Imagine if antibiotics worked against complicated infections such as prosthetic joint infections, endocarditis, and osteomyelitis, and common infections were cured more quickly and effectively.
This should be possible for the first time since Arietis is developing novel proprietary antibiotics that activate the ClpP protease and cause cells to self-digest. This unique “activating” mechanism causes rapid and exceptional killing of the highly resistant “ESKAPE” pathogens Staphylococcus aureus and Enterococcus faecium, as well as the leading cause of acute bacterial respiratory infections, Streptococcus pneumoniae.

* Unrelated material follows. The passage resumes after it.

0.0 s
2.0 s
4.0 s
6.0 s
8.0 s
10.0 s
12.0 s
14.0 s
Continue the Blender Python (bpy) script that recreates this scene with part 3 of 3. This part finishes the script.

Killing by ClpP activation is effective against even non-growing cells, in contrast to other antibiotics, which target processes that are inactive in non-growing cells. Many bacteria can evade killing by traditional antibiotics, even surviving high concentrations for prolonged periods, by simply growing slowly or not at all. These survivors contribute to antibiotic resistance, cause recurrent infections, and explain why traditional antibiotics are unable to kill biofilms, which have restricted access to the immune system.
However, bacteria cannot escape death by shutting down or waiting until antibiotic levels drop when ClpP is activated. Combining ClpP activators with traditional antibiotics prevented resistance development and caused eradication of MRSA infections in animal models where traditional antibiotics failed due to biofilms. This strategy may allow complicated infections to be cured with antibiotics for the first time and common infections to be treated more quickly and effectively with less recurrence.
It is important not to overlook the ongoing threat of antimicrobial resistance in Gram positive pathogens:
- There are more deaths in the US from infections caused by drug resistant gram positive pathogens (MRSA, VRE and drug resistant S. pneumoniae) compared to the gram negatives (carbapenem-resistant Enterobacteriaceae, multidrug-resistant Pseudomonas and Acinetobacter).
- There is still a high unmet need for novel antibiotics to treat drug resistant Gram positive infections especially for complicated infections such as endocarditis, osteomyelitis, diabetic ulcers, prosthetic joint and catheter related infections.